┌──
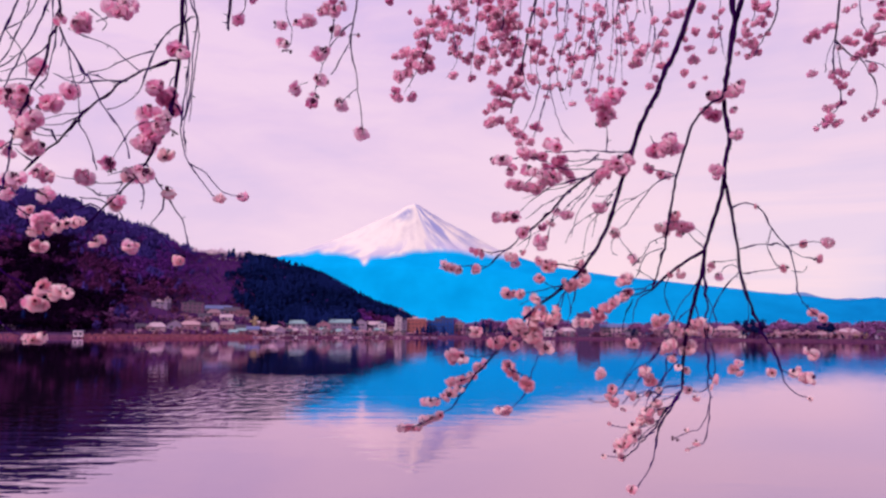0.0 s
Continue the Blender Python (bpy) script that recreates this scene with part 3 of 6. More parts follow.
# ---- the weeping cherry ----
def tube_into(verts, faces, pts, r0, r1, sides, seed):
    """A tapering, slightly knotted tube along a smooth curve through the points."""
    rng = random.Random(seed)
    p = [Vector(q) for q in pts]
    ext = [p[0] * 2 - p[1]] + p + [p[-1] * 2 - p[-2]]
    line = []
    for k in range(1, len(ext) - 2):
        a, b, c, d = ext[k - 1:k + 3]
        steps = max(2, min(7, int((c - b).length / 0.02)))
        for s in range(steps):
            t = s / steps
            line.append(0.5 * (2 * b + (c - a) * t + (2 * a - 5 * b + 4 * c - d) * t * t + (3 * b - a - 3 * c + d) * t ** 3))
    line.append(p[-1])
    up = Vector((0.3, 1, 0.2))
    if r0 <= 0.0045 and sides > 4:   # twigs kink from bud to bud
        last = len(line) - 1
        for k in range(1, last):
            lull = min(1.0, 3.0 * k / last, 3.0 * (last - k) / last)
            line[k] = line[k] + Vector((rng.gauss(0, 1), rng.gauss(0, 1), rng.gauss(0, 1))) * (0.0009 if p[0].y < 2.45 else 0.0016) * lull
    base = len(verts)
    for k, q in enumerate(line):
        along = (line[min(k + 1, len(line) - 1)] - line[max(k - 1, 0)]).normalized()
        side = along.cross(up).normalized()
        other = side.cross(along)
        f = k / (len(line) - 1)
        r = (r0 + (r1 - r0) * f) * rng.uniform(0.88, 1.14)
        loose = 0.30 if r > 0.0042 else 0.95   # thin twigs are crooked and knotted
        if r <= 0.0042 and sides > 4 and rng.random() < 0.2:
            r *= 1.8
        q = q + (side * rng.uniform(-1, 1) + other * rng.uniform(-1, 1)) * r * loose
        for s in range(sides):
            w = 2 * math.pi * s / sides
            verts.append(q + (side * math.cos(w) + other * math.sin(w)) * r)
    for k in range(len(line) - 1):
        for s in range(sides):
            a, b = base + k * sides + s, base + k * sides + (s + 1) % sides
            faces.append((a, b, b + sides, a + sides))
    if 0.0009 < r1 and r0 < 0.012 and sides > 4:   # short spurs and buds stand off the bark
        for k in range(1, len(line) - 1):
            if rng.random() < 0.22:
                along = (line[k + 1] - line[k]).normalized()
                d = (Vector((rng.gauss(0, 1), rng.gauss(0, 1), rng.gauss(0, 1))).normalized() + along * 0.7).normalized()
                f = k / (len(line) - 1)
                w = r0 + (r1 - r0) * f
                q = line[k] + d * (w + rng.uniform(0.004, 0.011))
                e = d.orthogonal().normalized() * 0.0011
                g = d.cross(e)
                b = len(verts)
                verts += [line[k] + e, line[k] + g, line[k] - e - g, q + e * 1.3, q + g * 1.3, q - (e + g) * 1.3, q + d * 0.003]
                faces += [(b, b + 1, b + 4, b + 3), (b + 1, b + 2, b + 5, b + 4), (b + 2, b, b + 3, b + 5), (b + 3, b + 4, b + 6), (b + 4, b + 5, b + 6), (b + 5, b + 3, b + 6)]
    faces.append(tuple(base + s for s in range(sides)))
    faces.append(tuple(base + (len(line) - 1) * sides + s for s in reversed(range(sides))))
    return line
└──
[Exercise instructions] Repeat the data above exactly, but not the pictures.

[Complete output]
0.0 s
Continue the Blender Python (bpy) script that recreates this scene with part 3 of 6. More parts follow.
# ---- the weeping cherry ----
def tube_into(verts, faces, pts, r0, r1, sides, seed):
    """A tapering, slightly knotted tube along a smooth curve through the points."""
    rng = random.Random(seed)
    p = [Vector(q) for q in pts]
    ext = [p[0] * 2 - p[1]] + p + [p[-1] * 2 - p[-2]]
    line = []
    for k in range(1, len(ext) - 2):
        a, b, c, d = ext[k - 1:k + 3]
        steps = max(2, min(7, int((c - b).length / 0.02)))
        for s in range(steps):
            t = s / steps
            line.append(0.5 * (2 * b + (c - a) * t + (2 * a - 5 * b + 4 * c - d) * t * t + (3 * b - a - 3 * c + d) * t ** 3))
    line.append(p[-1])
    up = Vector((0.3, 1, 0.2))
    if r0 <= 0.0045 and sides > 4:   # twigs kink from bud to bud
        last = len(line) - 1
        for k in range(1, last):
            lull = min(1.0, 3.0 * k / last, 3.0 * (last - k) / last)
            line[k] = line[k] + Vector((rng.gauss(0, 1), rng.gauss(0, 1), rng.gauss(0, 1))) * (0.0009 if p[0].y < 2.45 else 0.0016) * lull
    base = len(verts)
    for k, q in enumerate(line):
        along = (line[min(k + 1, len(line) - 1)] - line[max(k - 1, 0)]).normalized()
        side = along.cross(up).normalized()
        other = side.cross(along)
        f = k / (len(line) - 1)
        r = (r0 + (r1 - r0) * f) * rng.uniform(0.88, 1.14)
        loose = 0.30 if r > 0.0042 else 0.95   # thin twigs are crooked and knotted
        if r <= 0.0042 and sides > 4 and rng.random() < 0.2:
            r *= 1.8
        q = q + (side * rng.uniform(-1, 1) + other * rng.uniform(-1, 1)) * r * loose
        for s in range(sides):
            w = 2 * math.pi * s / sides
            verts.append(q + (side * math.cos(w) + other * math.sin(w)) * r)
    for k in range(len(line) - 1):
        for s in range(sides):
            a, b = base + k * sides + s, base + k * sides + (s + 1) % sides
            faces.append((a, b, b + sides, a + sides))
    if 0.0009 < r1 and r0 < 0.012 and sides > 4:   # short spurs and buds stand off the bark
        for k in range(1, len(line) - 1):
            if rng.random() < 0.22:
                along = (line[k + 1] - line[k]).normalized()
                d = (Vector((rng.gauss(0, 1), rng.gauss(0, 1), rng.gauss(0, 1))).normalized() + along * 0.7).normalized()
                f = k / (len(line) - 1)
                w = r0 + (r1 - r0) * f
                q = line[k] + d * (w + rng.uniform(0.004, 0.011))
                e = d.orthogonal().normalized() * 0.0011
                g = d.cross(e)
                b = len(verts)
                verts += [line[k] + e, line[k] + g, line[k] - e - g, q + e * 1.3, q + g * 1.3, q - (e + g) * 1.3, q + d * 0.003]
                faces += [(b, b + 1, b + 4, b + 3), (b + 1, b + 2, b + 5, b + 4), (b + 2, b, b + 3, b + 5), (b + 3, b + 4, b + 6), (b + 4, b + 5, b + 6), (b + 5, b + 3, b + 6)]
    faces.append(tuple(base + s for s in range(sides)))
    faces.append(tuple(base + (len(line) - 1) * sides + s for s in reversed(range(sides))))
    return line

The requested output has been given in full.